Baseball in Wyoming County isn't just a hobby for the Hedinger family - it's a family tradition.

Christian Hedinger pounded out a game-best three hits in the Warriors' 5-1 win over Liberty Harrison on Saturday, and while running bases he looked to his father Kevin, Wyoming East's third-base coach.

But it doesn't end with the Warriors, as Christian's older brother and Kevin's first son Jeremy is the head coach at county rival Westside.

When the two teams meet up in the season it would figure to be toughest on the boys' mother, although Kevin Hedinger said her loyalties are pretty cut and dried.

"[Jeremy]'s Momma's first-born son," the dad said. "We beat them last year pretty bad in regionals, his pitcher had a tough outing. But I'd say Mommy's rooting for the oldest son. That's the first born, you know how that goes."

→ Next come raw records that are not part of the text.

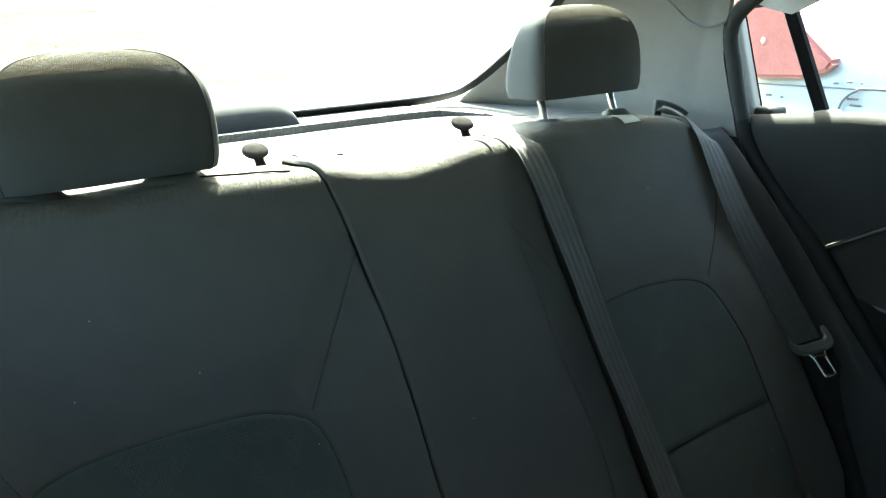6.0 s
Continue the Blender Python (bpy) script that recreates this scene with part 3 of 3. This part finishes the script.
def roof_z(x, y):
    mid = np.interp(y, [-1.6, -0.9, -0.3, 0.1, 0.36], [0.86, 0.94, 0.96, 0.94, 0.905])
    drop = np.interp(y, [-1.6, -0.5, 0.0, 0.2, 0.36], [0.12, 0.12, 0.14, 0.19, 0.12])
    return mid - drop * (np.abs(x) / 0.64) ** 4


rx_, ry_ = np.meshgrid(np.linspace(-0.66, 0.66, 50), np.linspace(-1.6, 0.36, 60), indexing="ij")
roof = part("ceiling", sheet(np.stack([rx_, ry_, roof_z(rx_, ry_)], -1), 0.03, True), LINER)
tagged(roof, "pale felt headliner of the car's roof", "ceiling", kind="structure")


def side(k):
    """Pillar trim, bolster, seal and door of one side; k = 1: the side in view."""
    tag = "structure"
    # pillar between rear window and door
    pil = thing("pillar_trim", "pale grey plastic trim of the rear roof pillar", "pillar", tag)
    # Upper points follow the window edge inboard, shaped to block the sun.
    win = smooth_line([(0.60, 0.93, 0.530), (0.572, 0.86, 0.565), (0.582, 0.775, 0.615), (0.583, 0.66, 0.690), (0.569, 0.58, 0.739), (0.535, 0.49, 0.796), (0.483, 0.35, 0.88)], 30)
    dr = smooth_line([(0.664, 0.276, 0.525), (0.663, 0.285, 0.56), (0.662, 0.298, 0.61), (0.661, 0.308, 0.66), (0.658, 0.300, 0.72), (0.63, 0.27, 0.80)], 30)
    G = []
    for a, b in zip(win, dr):
        row = []
        for t in np.linspace(0, 1, 24):
            p = a * (1 - t) + b * t
            p = p + np.array([0.03 * math.sin(math.pi * t) + 0.005 * math.exp(-((t - 0.84) / 0.05) ** 2), 0, 0])
            row.append(p * [k, 1, 1])
        G.append(row)
    part("panel", sheet(np.array(G), 0.012, k > 0), BEIGE, pil)
    part("liner_edge", tube([(k * 0.612, 0.40, 0.755), (k * 0.625, 0.382, 0.732), (k * 0.636, 0.356, 0.706), (k * 0.642, 0.327, 0.697), (k * 0.647, 0.296, 0.705)], 0.0022, 6, 24), GREYGAP, pil, "thin gap between headliner and pillar trim")
    # lower grey skirt between shelf, seat and pillar
    bol = thing("side_bolster", "charcoal fabric side bolster between backrest and door", "bolster", tag)
    inn = smooth_line([(0.605, 0.34, 0.530), (0.610, 0.29, 0.51), (0.632, 0.22, 0.40), (0.642, 0.15, 0.25), (0.645, 0.09, 0.10), (0.645, 0.04, -0.05)], 30)
    out = smooth_line([(0.664, 0.285, 0.535), (0.664, 0.255, 0.500), (0.664, 0.145, 0.38), (0.664, -0.003, 0.21), (0.664, -0.114, 0.085), (0.664, -0.19, -0.05)], 30)
    G = np.array([[(a * (1 - t) + b * t + np.array([-0.005 * math.sin(math.pi * t), -0.006 * math.sin(math.pi * t) + 0.15 * max(0, t - 0.5) ** 2, 0])) * [k, 1, 1] for t in np.linspace(0, 1, 16)] for a, b in zip(inn, out)])
    part("cover", sheet(G[12:], 0.01, k > 0), SIDEFAB, bol)
    part("upper_trim", sheet(G[:14] + np.array([-0.0015 * k, -0.0015, 0]), 0.01, k > 0), SIDEFAB, bol, "dark upper trim")
    seal = thing("door_seal", "black rubber seal round the rear door opening", "door seal", tag)
    sl = [(0.60, 0.06, 0.80), (0.645, 0.22, 0.755), (0.662, 0.294, 0.702), (0.668, 0.290, 0.632), (0.669, 0.273, 0.562), (0.667, 0.245, 0.500), (0.665, 0.188, 0.432), (0.664, 0.117, 0.360), (0.663, -0.014, 0.195), (0.662, -0.112, 0.080), (0.660, -0.21, -0.08)]
    ln = smooth_line([(x * k, y, z) for x, y, z in sl], 90)
    part("bead", tube(ln[37:].tolist(), 0.0125, 12), RUBBER, seal)
    part("frame_cover", tube(ln[:38].tolist(), 0.0122, 12), STRIP, seal, "matt dark grey cover strip of the door frame")
    return pil


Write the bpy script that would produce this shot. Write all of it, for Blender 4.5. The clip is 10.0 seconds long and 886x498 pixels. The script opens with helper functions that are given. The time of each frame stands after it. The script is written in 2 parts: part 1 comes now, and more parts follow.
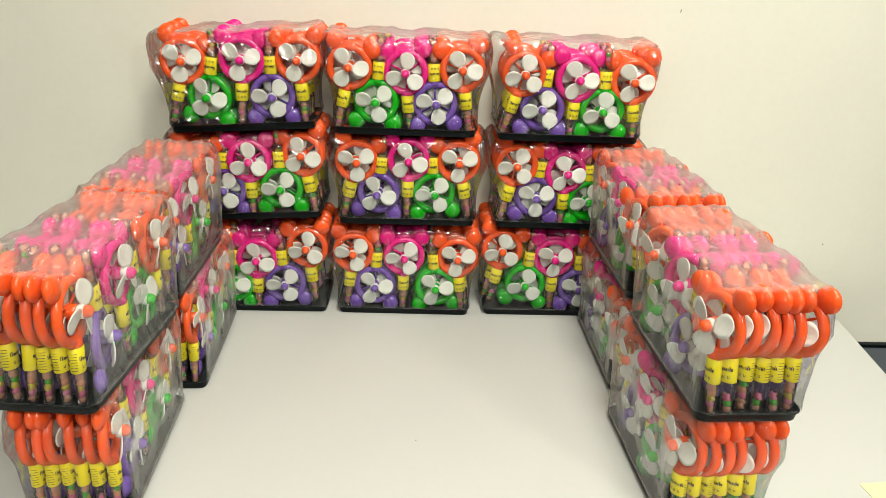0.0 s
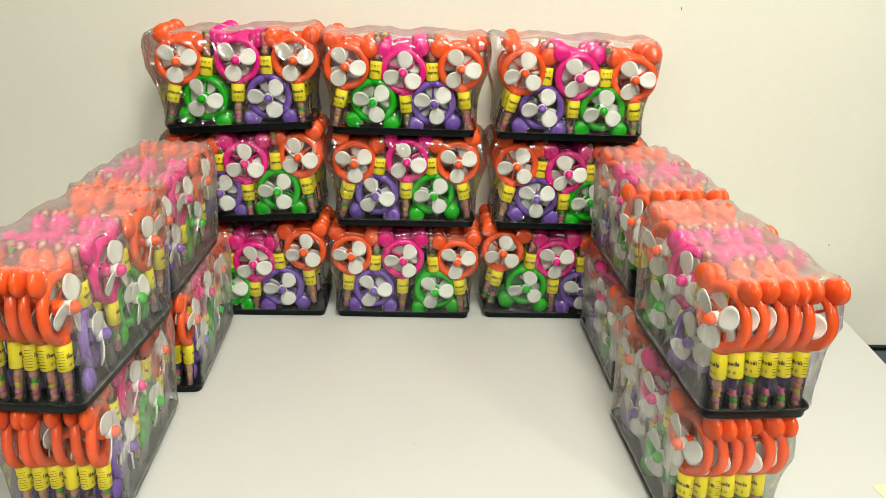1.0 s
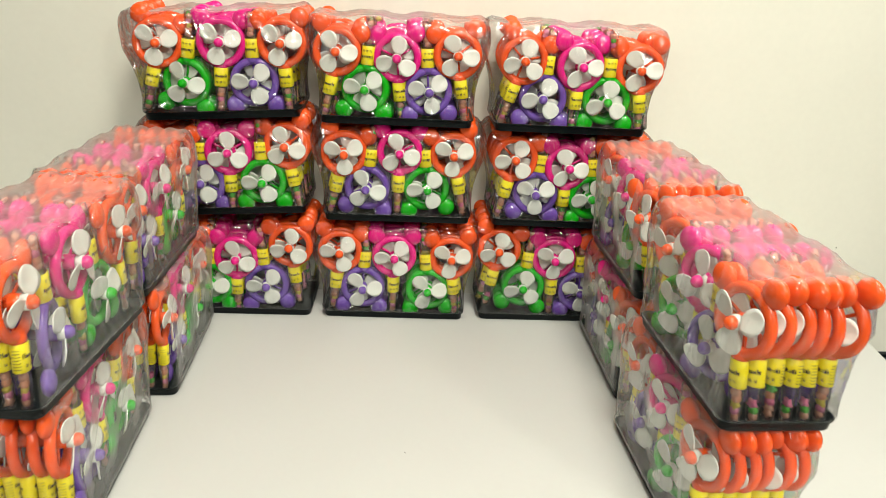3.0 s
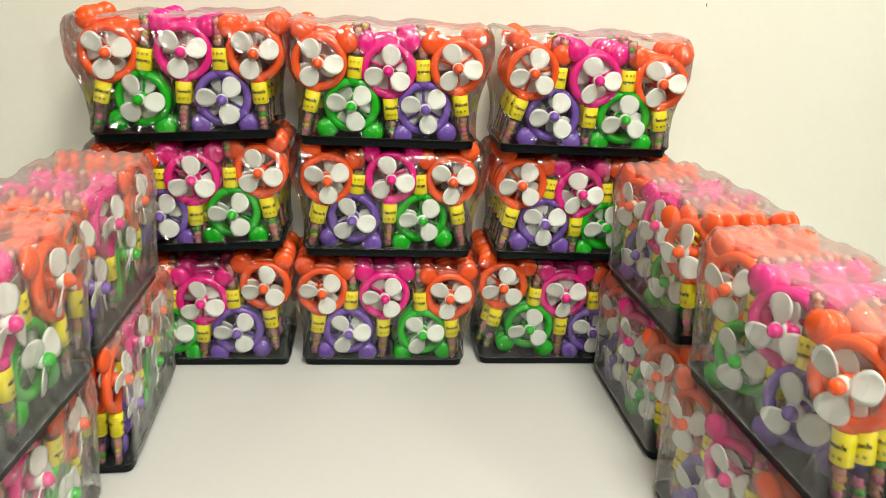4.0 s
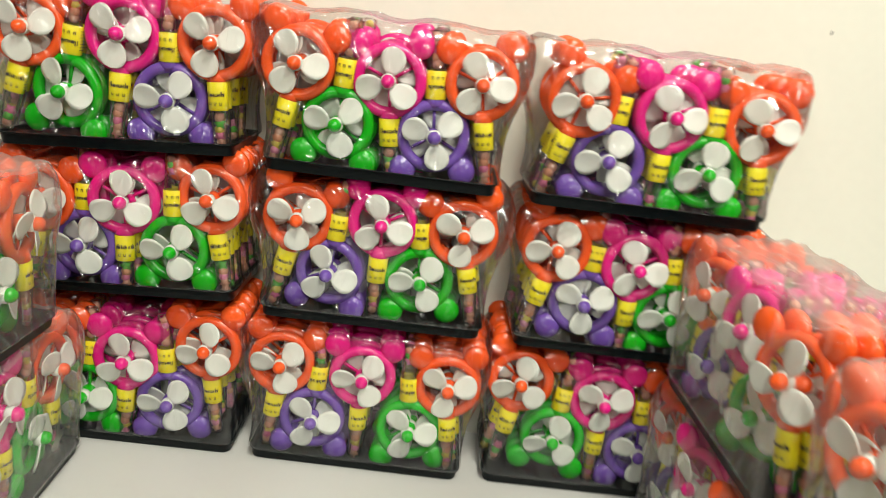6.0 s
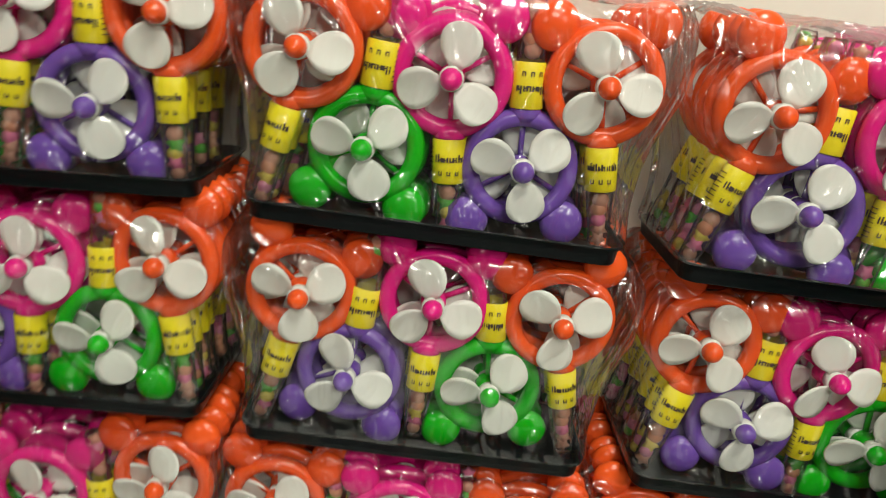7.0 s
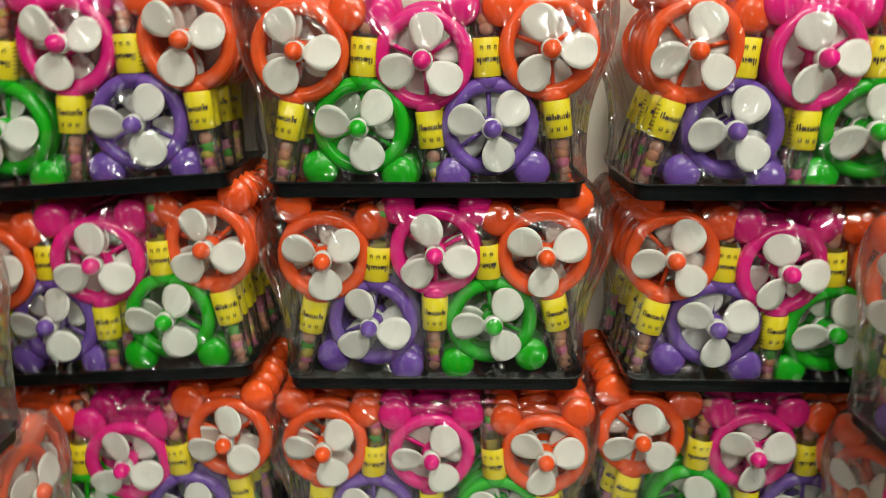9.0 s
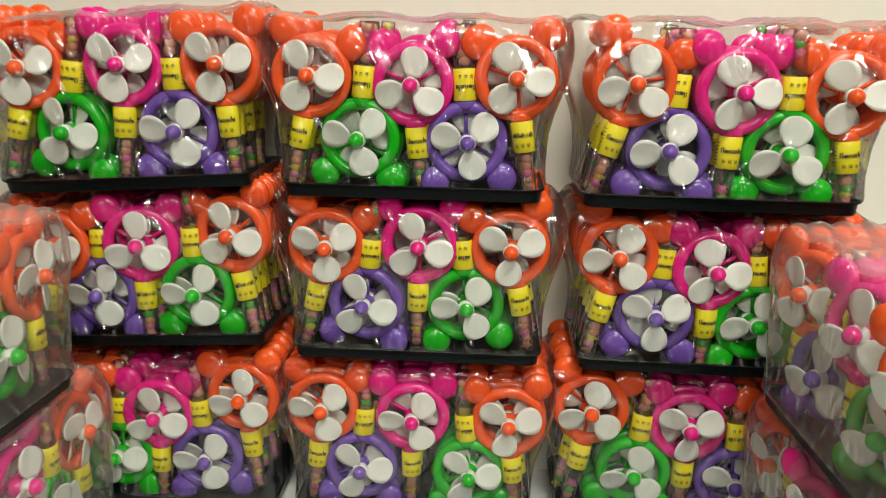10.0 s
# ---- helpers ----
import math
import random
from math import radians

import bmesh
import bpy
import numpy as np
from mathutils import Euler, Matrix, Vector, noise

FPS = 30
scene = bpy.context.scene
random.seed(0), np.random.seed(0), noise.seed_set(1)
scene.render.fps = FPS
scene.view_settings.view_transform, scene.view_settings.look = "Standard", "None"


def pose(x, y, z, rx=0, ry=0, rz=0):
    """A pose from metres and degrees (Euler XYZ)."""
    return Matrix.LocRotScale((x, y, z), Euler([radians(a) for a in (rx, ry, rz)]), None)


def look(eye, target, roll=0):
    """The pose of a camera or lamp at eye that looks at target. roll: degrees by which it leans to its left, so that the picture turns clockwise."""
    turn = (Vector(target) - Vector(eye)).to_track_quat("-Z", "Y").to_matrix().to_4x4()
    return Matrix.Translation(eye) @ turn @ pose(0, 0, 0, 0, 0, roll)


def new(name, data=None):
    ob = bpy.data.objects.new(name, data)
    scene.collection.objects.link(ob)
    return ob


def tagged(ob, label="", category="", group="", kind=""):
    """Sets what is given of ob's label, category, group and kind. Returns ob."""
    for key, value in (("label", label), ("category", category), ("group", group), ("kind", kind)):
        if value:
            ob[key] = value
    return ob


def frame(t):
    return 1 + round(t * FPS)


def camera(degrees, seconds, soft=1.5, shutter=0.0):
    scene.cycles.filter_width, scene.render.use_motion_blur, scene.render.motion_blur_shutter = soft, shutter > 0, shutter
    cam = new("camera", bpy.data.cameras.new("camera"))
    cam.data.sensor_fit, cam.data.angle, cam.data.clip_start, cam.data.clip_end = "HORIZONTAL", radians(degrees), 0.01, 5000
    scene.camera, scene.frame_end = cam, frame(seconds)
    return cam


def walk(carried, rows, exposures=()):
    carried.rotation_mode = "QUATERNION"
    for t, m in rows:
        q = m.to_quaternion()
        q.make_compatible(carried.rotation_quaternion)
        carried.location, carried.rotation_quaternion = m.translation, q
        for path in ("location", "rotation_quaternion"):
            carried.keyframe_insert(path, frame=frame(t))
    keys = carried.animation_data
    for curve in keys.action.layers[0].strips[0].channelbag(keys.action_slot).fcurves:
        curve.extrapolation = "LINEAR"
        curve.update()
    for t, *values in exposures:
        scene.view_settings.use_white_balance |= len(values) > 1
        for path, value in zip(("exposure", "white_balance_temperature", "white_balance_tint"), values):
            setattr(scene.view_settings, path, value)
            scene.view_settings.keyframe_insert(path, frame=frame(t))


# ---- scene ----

All three Hedingers played under coach Ron Mayhew, and Kevin said getting a championship for Mayhew has now become the number-one goal.

"I'd love for my son to be a part of a state championship for Coach Mayhew," Kevin Hedinger said. "He coached me in high school, he coached both of my boys, and he's getting up there in age, so I hope we can get him one."

No generation gap here

Russ Nutt brought his Liberty Harrison squad to Charleston with the "interim" tag in tow. Nutt took over the head-coaching responsibilities after Pete Iquinto left the program during the season.

After Saturday's 5-1 loss to Wyoming East, Nutt made no bones about his wishes to become the full-time head man.

"I'd definitely like to be the head coach," Nutt said. "I really enjoy being around these kids and I know we've got some good baseball kids that will continue to work. I'd like to be a part of it."